[Given information]
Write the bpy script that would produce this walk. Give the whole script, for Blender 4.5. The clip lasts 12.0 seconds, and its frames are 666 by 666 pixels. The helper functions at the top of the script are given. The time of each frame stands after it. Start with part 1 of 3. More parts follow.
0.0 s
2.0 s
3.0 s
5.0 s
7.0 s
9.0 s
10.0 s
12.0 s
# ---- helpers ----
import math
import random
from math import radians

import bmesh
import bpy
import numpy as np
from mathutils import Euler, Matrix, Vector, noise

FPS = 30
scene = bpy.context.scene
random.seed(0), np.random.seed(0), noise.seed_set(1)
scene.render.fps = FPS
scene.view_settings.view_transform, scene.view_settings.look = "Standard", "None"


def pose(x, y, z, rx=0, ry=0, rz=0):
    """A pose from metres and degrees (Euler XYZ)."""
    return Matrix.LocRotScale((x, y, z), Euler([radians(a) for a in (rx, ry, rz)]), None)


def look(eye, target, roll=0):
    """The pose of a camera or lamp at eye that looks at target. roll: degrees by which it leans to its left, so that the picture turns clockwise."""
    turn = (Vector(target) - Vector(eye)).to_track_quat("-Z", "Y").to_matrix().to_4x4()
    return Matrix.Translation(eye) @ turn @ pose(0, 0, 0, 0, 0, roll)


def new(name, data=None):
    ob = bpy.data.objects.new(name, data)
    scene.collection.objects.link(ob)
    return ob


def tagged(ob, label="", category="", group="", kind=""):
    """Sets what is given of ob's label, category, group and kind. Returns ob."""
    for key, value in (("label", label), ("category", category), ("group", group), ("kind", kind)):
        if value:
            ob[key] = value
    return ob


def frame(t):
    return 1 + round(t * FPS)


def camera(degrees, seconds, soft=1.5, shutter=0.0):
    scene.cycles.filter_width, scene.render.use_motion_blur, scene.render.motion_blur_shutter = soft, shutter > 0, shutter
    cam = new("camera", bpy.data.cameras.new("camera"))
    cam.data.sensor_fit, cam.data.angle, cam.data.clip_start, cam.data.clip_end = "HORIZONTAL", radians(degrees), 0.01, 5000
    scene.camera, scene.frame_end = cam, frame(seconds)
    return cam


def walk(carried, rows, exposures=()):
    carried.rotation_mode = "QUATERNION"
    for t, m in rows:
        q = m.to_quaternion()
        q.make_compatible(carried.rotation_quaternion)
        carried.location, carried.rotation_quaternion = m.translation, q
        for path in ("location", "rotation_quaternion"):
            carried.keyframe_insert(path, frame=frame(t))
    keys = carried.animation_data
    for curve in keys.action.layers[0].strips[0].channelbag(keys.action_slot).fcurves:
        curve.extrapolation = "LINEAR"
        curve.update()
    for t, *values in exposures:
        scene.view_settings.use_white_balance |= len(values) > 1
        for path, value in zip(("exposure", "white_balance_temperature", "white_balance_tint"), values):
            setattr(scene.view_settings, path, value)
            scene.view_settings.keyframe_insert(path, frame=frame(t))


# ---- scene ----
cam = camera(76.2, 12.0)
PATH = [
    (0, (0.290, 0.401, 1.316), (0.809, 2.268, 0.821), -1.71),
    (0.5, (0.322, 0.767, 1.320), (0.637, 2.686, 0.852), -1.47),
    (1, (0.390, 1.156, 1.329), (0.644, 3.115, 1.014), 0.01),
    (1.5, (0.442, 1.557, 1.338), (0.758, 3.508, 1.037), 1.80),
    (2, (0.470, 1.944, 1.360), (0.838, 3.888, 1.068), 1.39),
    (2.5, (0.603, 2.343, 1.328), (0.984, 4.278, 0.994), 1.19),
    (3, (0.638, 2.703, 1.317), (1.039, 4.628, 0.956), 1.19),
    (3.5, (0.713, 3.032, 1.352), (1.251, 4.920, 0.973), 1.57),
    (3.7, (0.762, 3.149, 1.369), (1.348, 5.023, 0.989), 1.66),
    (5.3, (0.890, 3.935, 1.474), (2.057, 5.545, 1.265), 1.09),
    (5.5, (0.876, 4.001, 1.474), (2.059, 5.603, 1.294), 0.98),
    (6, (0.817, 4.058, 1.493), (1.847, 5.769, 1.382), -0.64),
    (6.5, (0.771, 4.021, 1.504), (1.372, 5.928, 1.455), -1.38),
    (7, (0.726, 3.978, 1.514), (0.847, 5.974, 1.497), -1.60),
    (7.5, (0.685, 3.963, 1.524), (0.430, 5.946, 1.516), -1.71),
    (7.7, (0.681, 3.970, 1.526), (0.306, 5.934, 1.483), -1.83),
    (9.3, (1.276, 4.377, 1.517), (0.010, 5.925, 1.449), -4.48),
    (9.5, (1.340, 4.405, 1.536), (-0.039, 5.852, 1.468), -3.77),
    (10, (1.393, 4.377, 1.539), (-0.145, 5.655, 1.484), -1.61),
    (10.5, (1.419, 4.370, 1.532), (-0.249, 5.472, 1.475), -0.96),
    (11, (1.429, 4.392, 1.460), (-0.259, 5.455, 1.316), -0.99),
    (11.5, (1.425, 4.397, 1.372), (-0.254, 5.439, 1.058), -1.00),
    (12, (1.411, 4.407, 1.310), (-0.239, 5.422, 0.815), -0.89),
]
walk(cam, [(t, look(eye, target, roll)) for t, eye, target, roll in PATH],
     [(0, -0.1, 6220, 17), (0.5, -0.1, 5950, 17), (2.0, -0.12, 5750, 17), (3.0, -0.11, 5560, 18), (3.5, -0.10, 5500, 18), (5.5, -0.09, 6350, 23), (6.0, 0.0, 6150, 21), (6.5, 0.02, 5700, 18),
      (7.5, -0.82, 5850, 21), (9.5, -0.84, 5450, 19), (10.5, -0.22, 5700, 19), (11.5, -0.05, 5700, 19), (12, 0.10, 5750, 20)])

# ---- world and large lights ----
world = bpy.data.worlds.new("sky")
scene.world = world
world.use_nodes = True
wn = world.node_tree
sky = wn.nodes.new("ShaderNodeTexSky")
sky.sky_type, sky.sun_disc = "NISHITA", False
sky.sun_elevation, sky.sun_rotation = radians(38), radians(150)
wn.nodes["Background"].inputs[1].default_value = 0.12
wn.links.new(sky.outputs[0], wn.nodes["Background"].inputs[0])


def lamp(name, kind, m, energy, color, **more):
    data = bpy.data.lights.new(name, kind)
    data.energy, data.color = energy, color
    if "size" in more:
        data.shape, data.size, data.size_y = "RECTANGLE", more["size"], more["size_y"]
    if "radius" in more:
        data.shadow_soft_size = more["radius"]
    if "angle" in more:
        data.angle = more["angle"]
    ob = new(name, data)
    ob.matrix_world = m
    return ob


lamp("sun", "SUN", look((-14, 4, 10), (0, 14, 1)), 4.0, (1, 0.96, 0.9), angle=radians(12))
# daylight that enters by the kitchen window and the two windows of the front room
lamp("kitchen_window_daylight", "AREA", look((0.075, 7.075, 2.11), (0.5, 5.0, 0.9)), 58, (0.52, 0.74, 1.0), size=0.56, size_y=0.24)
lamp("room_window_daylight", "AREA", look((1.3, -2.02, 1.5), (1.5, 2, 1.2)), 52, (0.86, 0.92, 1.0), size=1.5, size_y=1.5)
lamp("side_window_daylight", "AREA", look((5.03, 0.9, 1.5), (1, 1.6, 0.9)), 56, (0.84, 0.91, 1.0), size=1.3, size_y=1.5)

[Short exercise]
Find how many lines in the listing hold "noise", and reply with that number only.

[Exercise output]
2